ON a sunny day in late June, I decided to have a bit of an explore. Forgoing the picturesque but popular loops around the local reservoir, with the aim of searching out woodland rides seldom trodden and bilberry understory among gnarled pines. A habitat more reminiscent of Scottish glens but a rarity locally.

The woodland rides were a wall of luscious greens. Full of growth brought on by recent warm weather. Adding a sprinkle of colour to the scene were foxgloves, orange hawkweed, and bird’s-foot trefoil. Birdsong filled the air too. Song thrush, willow warbler, chiffchaff, and cuckoo. The cuckoos, easy to hear but always hard to spot, had been busy. Their young were everywhere spat out live onto the stems of plants hidden in small globules of spit. Of course, that is not really the case. But, along with swallows overwintering at the bottom of ponds it was a myth that prevailed until us humans worked out why the cuckoo does not build a nest.
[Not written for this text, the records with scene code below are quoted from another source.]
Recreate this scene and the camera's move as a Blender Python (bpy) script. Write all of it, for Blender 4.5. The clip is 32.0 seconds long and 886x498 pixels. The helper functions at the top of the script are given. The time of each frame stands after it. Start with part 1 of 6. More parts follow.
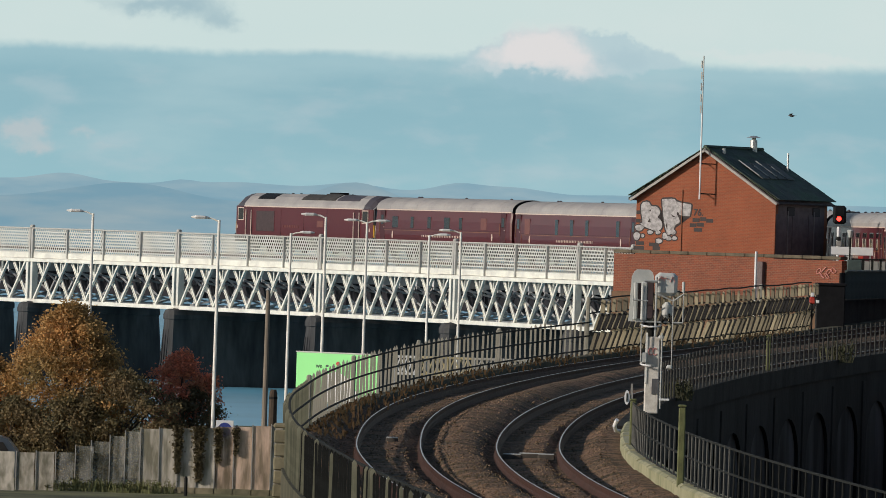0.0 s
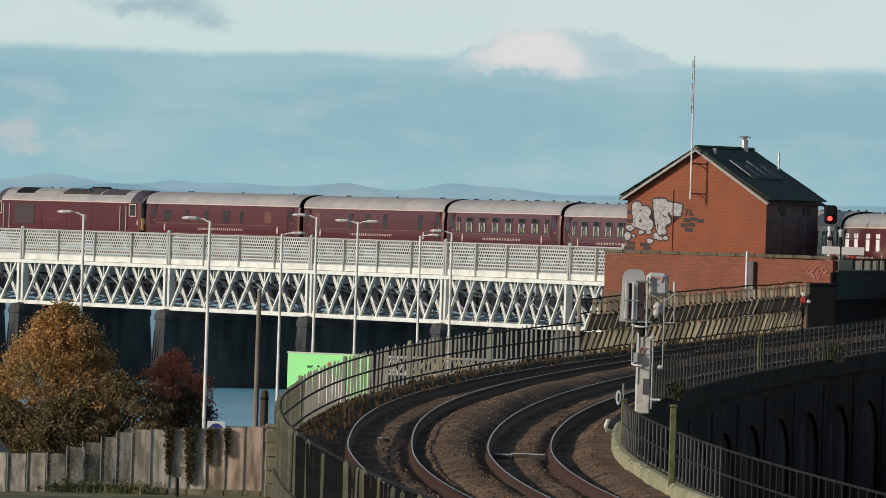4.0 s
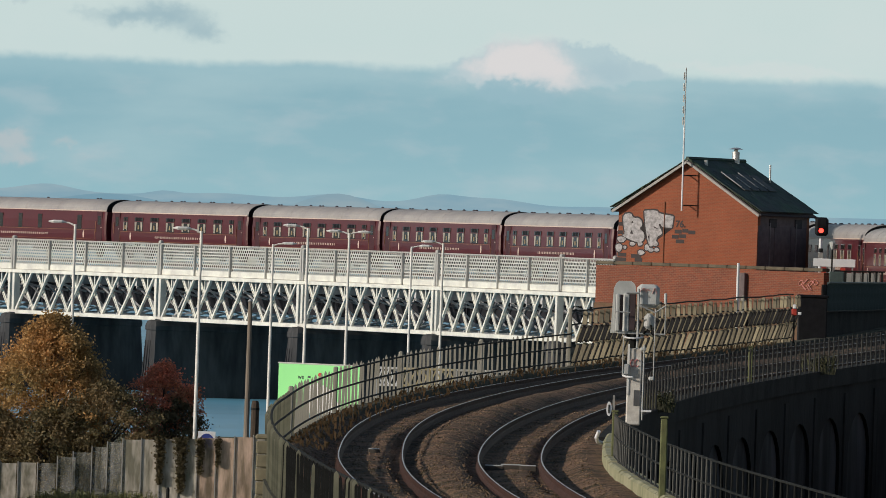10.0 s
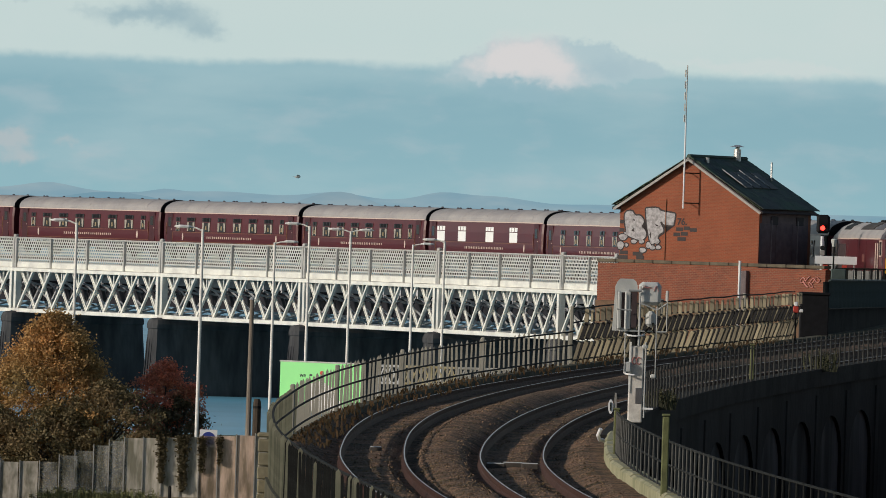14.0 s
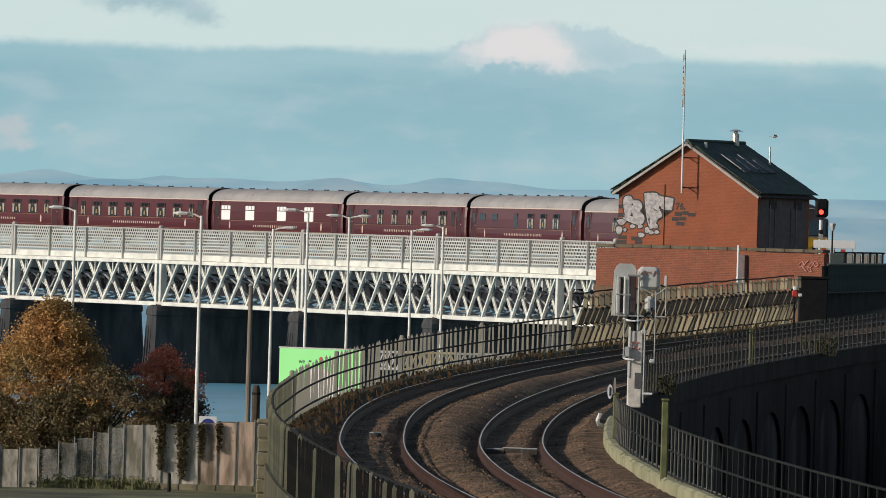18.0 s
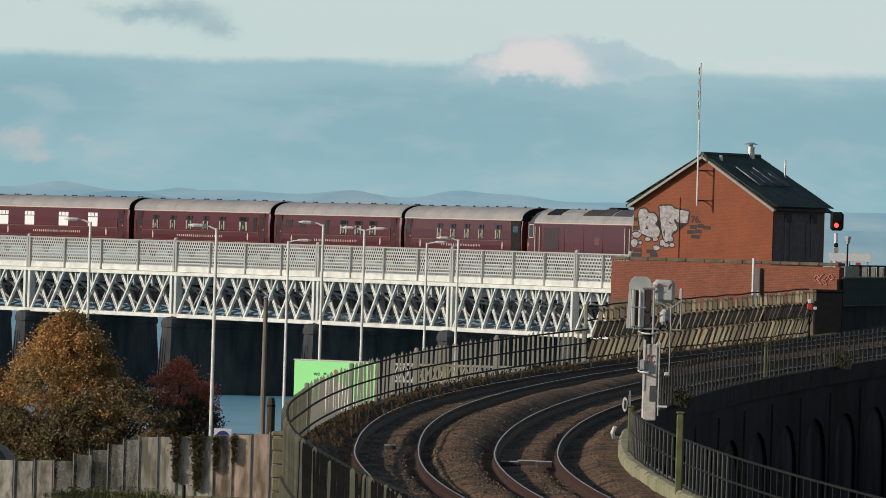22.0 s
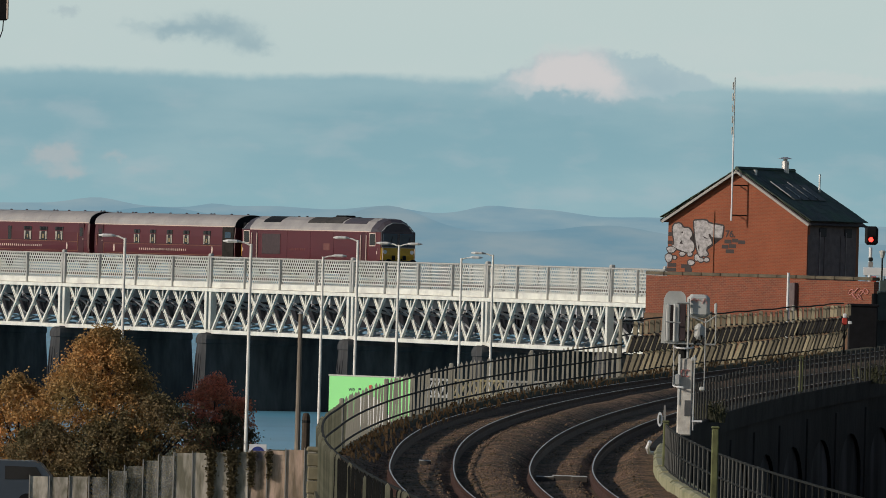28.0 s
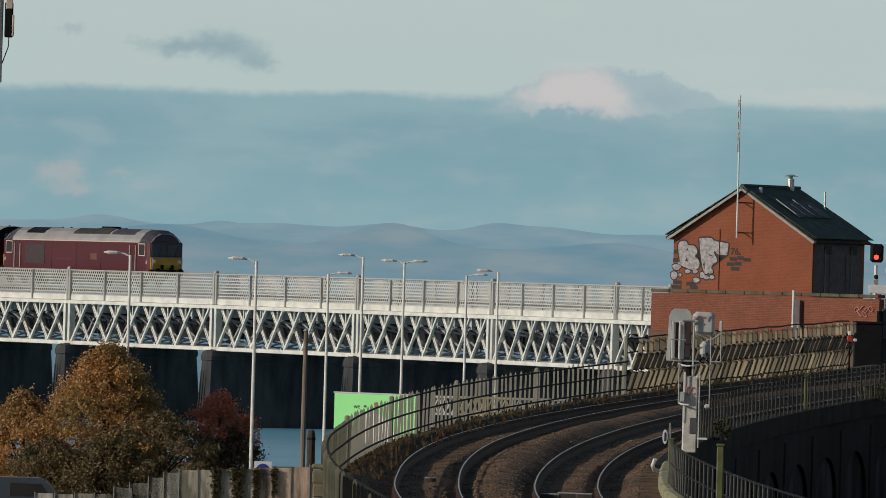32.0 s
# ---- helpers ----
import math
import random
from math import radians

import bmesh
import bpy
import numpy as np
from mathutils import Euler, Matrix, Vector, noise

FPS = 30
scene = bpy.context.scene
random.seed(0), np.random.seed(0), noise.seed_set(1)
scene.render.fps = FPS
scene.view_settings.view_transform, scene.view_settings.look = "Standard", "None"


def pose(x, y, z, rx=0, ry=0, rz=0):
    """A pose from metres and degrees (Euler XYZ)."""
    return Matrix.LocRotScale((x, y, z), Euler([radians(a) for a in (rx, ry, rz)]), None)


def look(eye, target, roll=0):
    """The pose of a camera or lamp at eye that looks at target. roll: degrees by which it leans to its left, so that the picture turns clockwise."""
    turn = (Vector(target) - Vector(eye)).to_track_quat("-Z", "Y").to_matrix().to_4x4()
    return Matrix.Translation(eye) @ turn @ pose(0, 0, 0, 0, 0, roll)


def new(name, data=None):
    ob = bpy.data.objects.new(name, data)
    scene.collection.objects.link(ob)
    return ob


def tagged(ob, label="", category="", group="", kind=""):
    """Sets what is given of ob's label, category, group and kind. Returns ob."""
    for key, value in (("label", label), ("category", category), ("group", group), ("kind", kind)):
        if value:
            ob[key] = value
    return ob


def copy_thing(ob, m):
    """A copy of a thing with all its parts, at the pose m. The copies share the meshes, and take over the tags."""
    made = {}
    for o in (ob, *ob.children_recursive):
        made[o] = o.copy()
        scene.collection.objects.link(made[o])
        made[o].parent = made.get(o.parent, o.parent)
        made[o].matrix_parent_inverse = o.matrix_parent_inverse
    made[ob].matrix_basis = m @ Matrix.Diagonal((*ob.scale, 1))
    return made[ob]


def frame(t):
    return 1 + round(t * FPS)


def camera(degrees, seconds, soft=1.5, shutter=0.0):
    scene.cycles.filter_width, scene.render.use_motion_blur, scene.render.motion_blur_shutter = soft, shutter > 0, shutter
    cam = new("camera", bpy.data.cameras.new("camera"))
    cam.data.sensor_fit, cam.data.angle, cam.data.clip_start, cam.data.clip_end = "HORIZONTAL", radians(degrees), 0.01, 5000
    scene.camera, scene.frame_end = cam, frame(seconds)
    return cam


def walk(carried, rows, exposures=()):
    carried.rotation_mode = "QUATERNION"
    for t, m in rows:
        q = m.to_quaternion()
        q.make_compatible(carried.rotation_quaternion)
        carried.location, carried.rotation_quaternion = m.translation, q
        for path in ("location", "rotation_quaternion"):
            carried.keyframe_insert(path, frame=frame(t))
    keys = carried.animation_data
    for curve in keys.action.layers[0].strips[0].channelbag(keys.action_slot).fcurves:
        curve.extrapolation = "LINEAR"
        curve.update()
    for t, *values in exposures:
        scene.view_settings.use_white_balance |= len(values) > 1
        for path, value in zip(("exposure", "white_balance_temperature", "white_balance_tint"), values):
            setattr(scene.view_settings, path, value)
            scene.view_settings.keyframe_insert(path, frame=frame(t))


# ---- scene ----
EYE = (0.0, 0.0, 10.3)
cam = camera(5.344, 32.0, soft=0.85)
# seconds, heading to the right of north, pitch, lean (degrees)
PATH = [
    (0, 0.0000, -0.0784, 1.85), (0.5, -0.0194, -0.0699, 1.79), (1, -0.0263, -0.0545, 1.79), (1.5, -0.0014, -0.0521, 1.76),
    (2, 0.0365, -0.0775, 1.86), (2.5, 0.0546, -0.0819, 1.89), (3, 0.0801, -0.0816, 1.84), (3.5, 0.0673, -0.0772, 1.75),
    (5.5, 0.0050, -0.0732, 1.79), (6, -0.0030, -0.0760, 1.76), (6.5, 0.0058, -0.0802, 1.79), (7, 0.0268, -0.0628, 1.75),
    (7.5, 0.0322, -0.0645, 1.76), (8, 0.0677, -0.0544, 1.87), (8.5, 0.0859, -0.0393, 1.83), (9, 0.1122, -0.0311, 1.84),
    (9.5, 0.1077, -0.0168, 1.85), (10, 0.1054, -0.0068, 1.92), (10.5, 0.1058, -0.0010, 1.92), (11, 0.1178, -0.0093, 1.87),
    (11.5, 0.1036, 0.0185, 1.84), (12, 0.0909, 0.0487, 1.86), (12.5, 0.1021, 0.0498, 1.84), (13, 0.1169, 0.0403, 1.85),
    (13.5, 0.1074, -0.0075, 1.85), (15.5, 0.0733, -0.0284, 1.76), (16, 0.1199, -0.0260, 1.69), (16.5, 0.1950, -0.0969, 1.69),
    (17, 0.1631, -0.1339, 1.65), (17.5, 0.1298, -0.1277, 1.60), (18, 0.1072, -0.1057, 1.60), (18.5, 0.0978, -0.0839, 1.67),
    (19, 0.0879, -0.0629, 1.65), (19.5, 0.0654, -0.0481, 1.67), (20, 0.0532, -0.0276, 1.67), (20.5, 0.0468, -0.0280, 1.68),
    (21, 0.0263, -0.0398, 1.65), (21.5, 0.0190, -0.0258, 1.62), (22, 0.0138, -0.0326, 1.70), (22.5, 0.0310, -0.0815, 1.69),
    (23, 0.0063, -0.0920, 1.69), (23.5, -0.0311, -0.0849, 1.70), (24, -0.0634, -0.0670, 1.62), (24.5, -0.0845, -0.0608, 1.61),
    (26.5, -0.1259, -0.0334, 1.57), (27, -0.1639, -0.0233, 1.56), (27.5, -0.1908, 0.0036, 1.61), (28, -0.1973, 0.0537, 1.56),
    (28.5, -0.1789, 0.0802, 1.57), (29, -0.1776, 0.0916, 1.61), (29.5, -0.1844, 0.1112, 1.57), (30, -0.1837, 0.1527, 1.56),
    (30.5, -0.1735, 0.1767, 1.59), (31, -0.1753, 0.1855, 1.65), (31.5, -0.2045, 0.1726, 1.66), (32, -0.2322, 0.1570, 1.60),
]


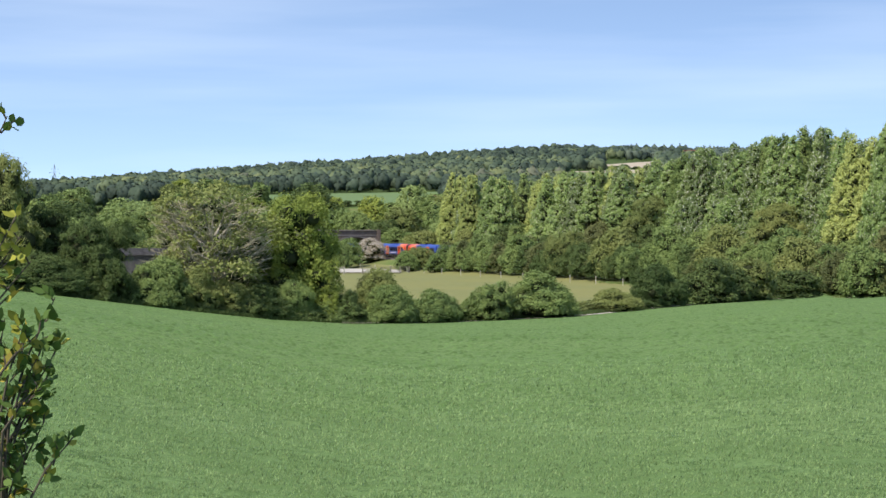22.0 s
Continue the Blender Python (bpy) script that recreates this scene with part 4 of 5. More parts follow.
# tufts: low peaked clumps of leaf, each with its own green
x, y, r = sown(60000, 30.0, 900.0, 1.1)
z = ground(x, y)
rad = np.clip(0.0017 * r, 0.035, 0.16) * RNG.uniform(0.6, 1.4, len(x))
tall = rad * RNG.uniform(0.28, 0.5, len(x))
turn = RNG.uniform(0, math.tau, len(x))
foot = [np.stack([x + rad * np.cos(turn + k * math.tau / 4), y + rad * np.sin(turn + k * math.tau / 4), z - 0.01], 1) for k in range(4)]
peak = np.stack([x, y, z + tall], 1)
tv = np.stack(foot + [peak], 1).reshape(-1, 3)
i0 = np.arange(len(x))[:, None] * 5
tf = np.concatenate([np.concatenate([i0 + k, i0 + (k + 1) % 4, i0 + 4], 1) for k in range(4)], 0).astype(np.int32)
me = bpy.data.meshes.new("wheat_tufts")
me.vertices.add(len(tv))
me.vertices.foreach_set("co", tv.astype(np.float32).ravel())
me.loops.add(tf.size)
me.loops.foreach_set("vertex_index", tf.ravel())
me.polygons.add(len(tf))
me.polygons.foreach_set("loop_start", np.arange(0, tf.size, 3, dtype=np.int32))
me.polygons.foreach_set("loop_total", np.full(len(tf), 3, np.int32))
me.materials.append(TUFT)
me.update(calc_edges=True)
tagged(new("wheat_tufts", me), "low tufts of young green wheat", "wheat", kind="stuff")

TALL = leafy("verge_grass", (0.125, 0.172, 0.055), (0.085, 0.13, 0.04), island=0.25, per_object=0.0)
n = 80000
x = RNG.uniform(-320, 330, n)
y = 156.2 + RNG.uniform(0, 1, n) ** 0.8 * 8.8
blades("verge_grass", "uncut grass and weeds between field and line", TALL, (x, y), 0.3 * RNG.uniform(0.4, 1.3, n), 0.02, 2, "grass", (0.2, 1.0))
n = 12000
x = RNG.uniform(-330, 330, n)
blades("bramble_edge", "rank nettles and cow parsley at the field edge", LEAF["green"], (x, 156.6 + RNG.normal(0, 0.6, n)), 0.42 * RNG.uniform(0.5, 1.3, n), 0.045, 3, "weeds", (0.2, 0.9))
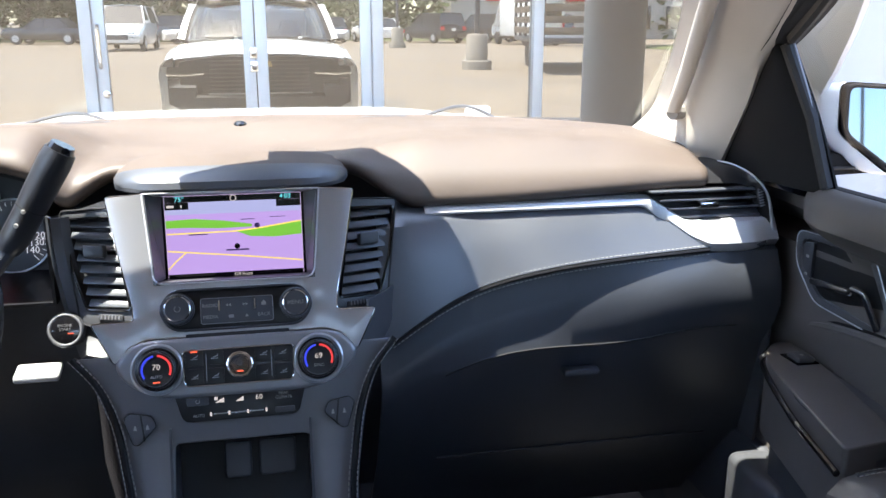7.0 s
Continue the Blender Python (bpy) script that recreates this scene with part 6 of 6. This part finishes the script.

Cuckoo spit appears at about the same time as the cuckoo returns on migration. The spit is made by the nymph (pictured) of froghoppers, a true bug. Small, at only a few millimetres, the nymph is a little non-descript, but under a lens has a dinosaur like appearance, an ankylosaurus perhaps. The spit is produced by the nymph tapping into the sap of a plant and blowing it out as bubbles through its bottom. Within the bubbles the nymph is able to keep moist and hidden.

The spit is harmless to humans. An ill-informed headline suggesting otherwise is quickly rebutted by the nature community. I had sometimes wondered if cuckoo spit would, as part of the defensive strategy, taste bad. Taste the alkaline excretion from a ladybird and you can see why predators steer clear. While cuckoo spit often brushes against my legs while out walking, I had never tasted it. Having removed a nymph and its protective layer from a blade of grass for a photo, I gave the spit a taste. It was surprisingly benign, no different from the taste you would get from chewing a blade of grass while lazing in the sunshine. The taste from cuckoo spit on bilberry was subtly more woody.

On its final moult, the nymph will leave the protective cuckoo spit as a winged adult. They form an important part of the food chain. Swifts and other birds will develop a taste for the froghoppers as they take flight throughout the summer. Whereas I have developed a taste for woodlands away from the beaten track.